3. Was there anything in the books that obviously conflicted with lessons and readings in our novel writing program. If so, what were they?

No, I don't feel there was anything contradictory. This book was an excellent compliment to the novel writing course.

 

Write Away- Elizabeth George

 

1. How did the book help you as a writer? What overall aspects of it taught you something?

I read this book last of the four, and I am so glad I did. The level of validation I felt from this book is so great that it is by far my most favorite of the four books. This is the journal entry I wrote directly after finishing the book:

 

This book was refreshing, and greatly a relief because her process is nearly identical to my own, minus a novel journal, I'm not that sentimental (or wise) to take notes that can act as encouragement later. For me the clock is ticking, the sands of time are falling, and with each grain I am closer to death, which is incapacity to capture moments of time, whether fictional or one of my filtered versions of reality--not being able to record, to capture, fills me with fear. As such, writing is a matter of survival, something I must do--indeed, like breathing. This book was valuable, for techniques I will adopt, but mostly it was validating. I am on the right track.

 

2. What two or three major lessons did you learn from the book that you can apply to your writing and/or your novel?

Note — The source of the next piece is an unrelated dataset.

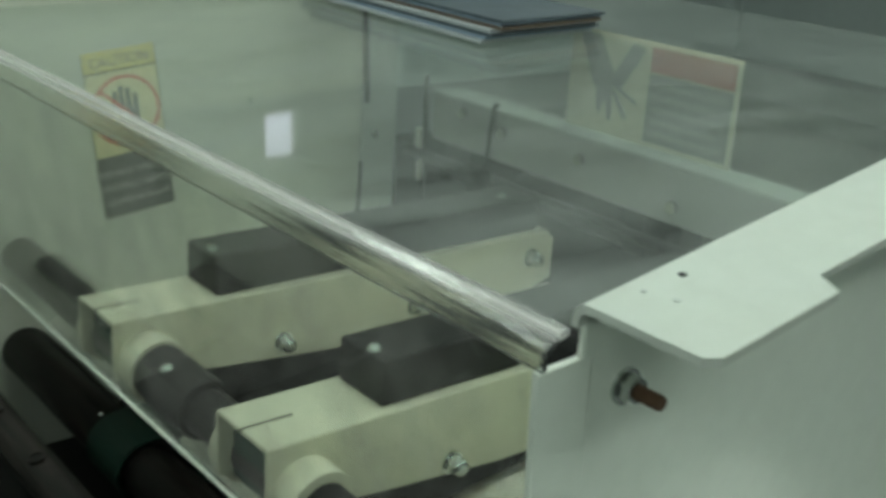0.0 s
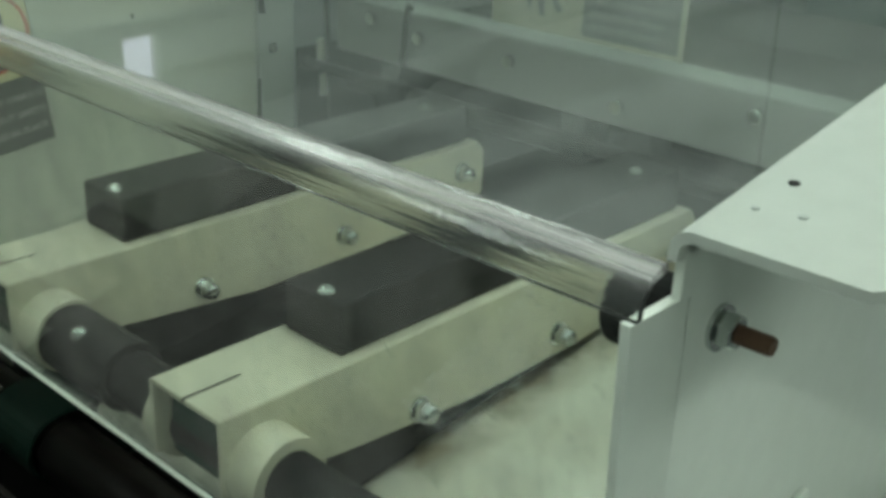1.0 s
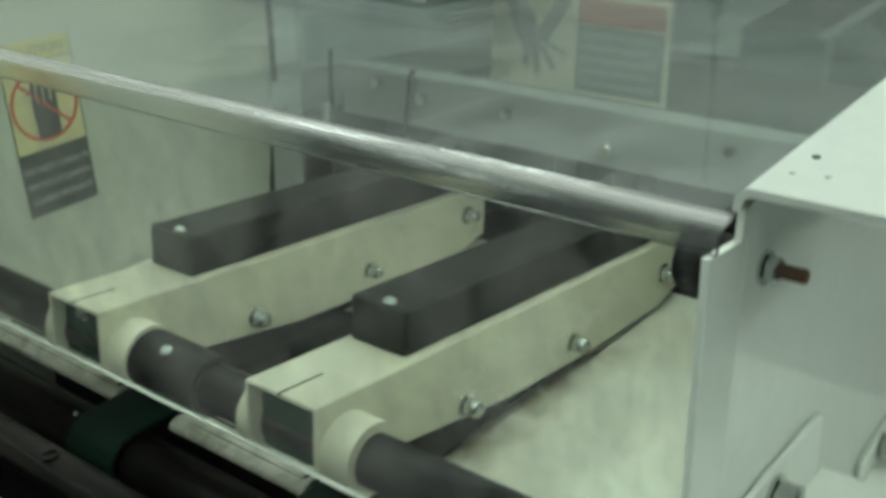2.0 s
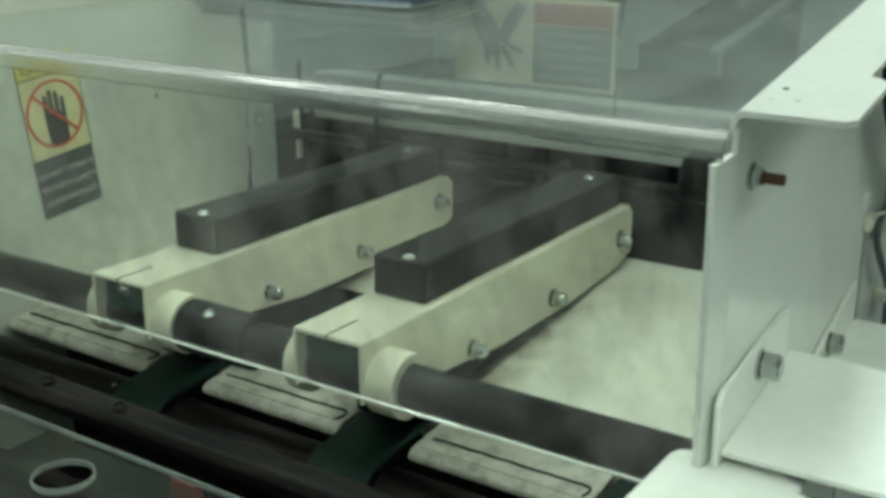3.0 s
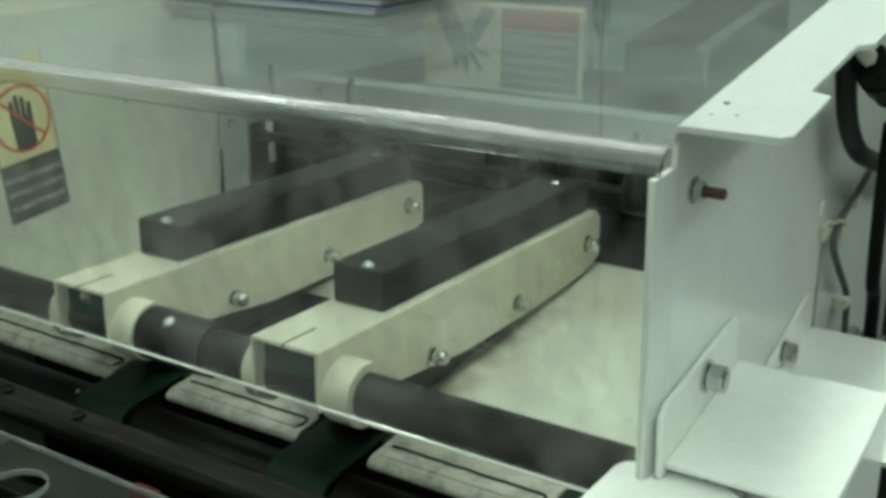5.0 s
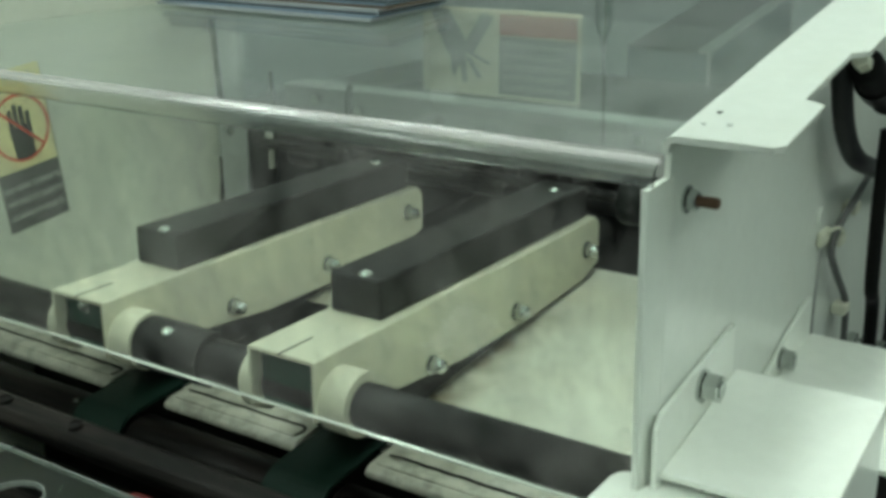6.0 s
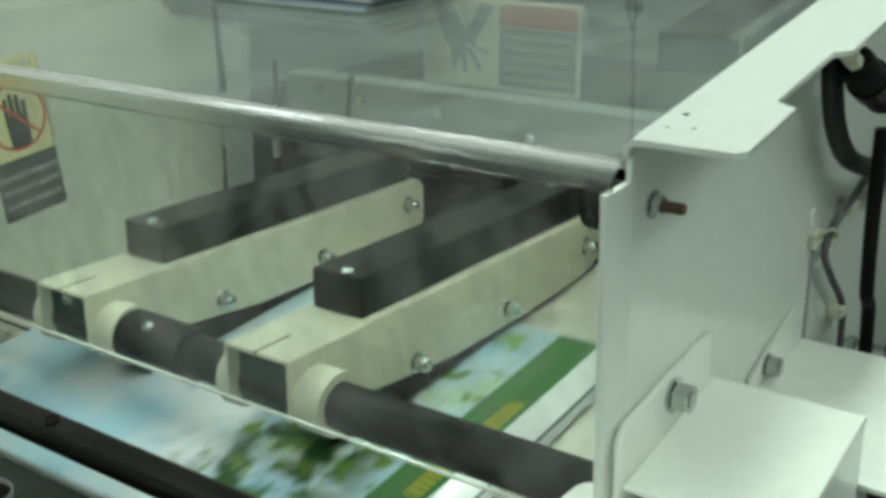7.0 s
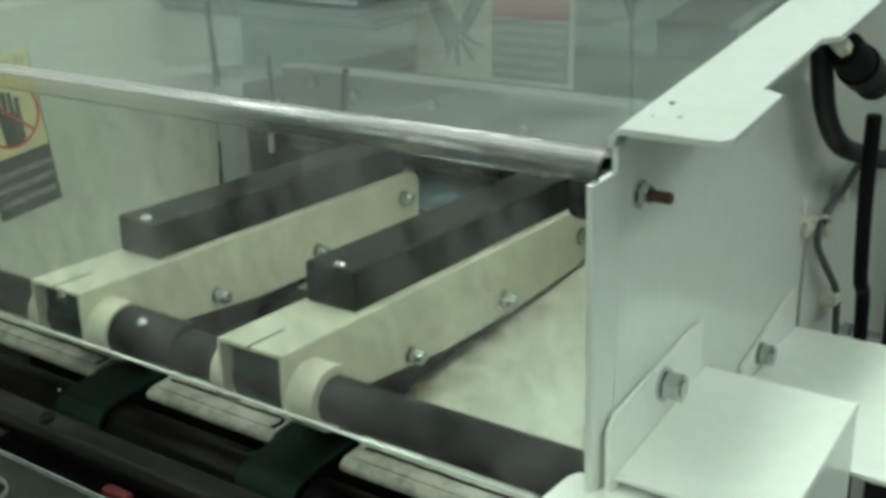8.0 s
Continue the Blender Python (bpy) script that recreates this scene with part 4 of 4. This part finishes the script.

I make my own index in any book I read, and place it on the inside cover. Here are the takeaways that were most meaningful to me.

 

- Character Analysis: page 48

- How to start a book: page 66

- Shifting third person: page 96

- Ways of writing a scene: page 129

- How to know when to discard a sentence, or how to change it: page 159

- Writing critique groups: page 202

- Plot structures: page 208

- What life is really like for writers: page 254

- THAD's: page 56-57

 

3. Was there anything in the books that obviously conflicted with lessons and readings in our novel writing program. If so, what were they?

No, I don't feel there was anything contradictory. This book was an excellent compliment to the novel writing course.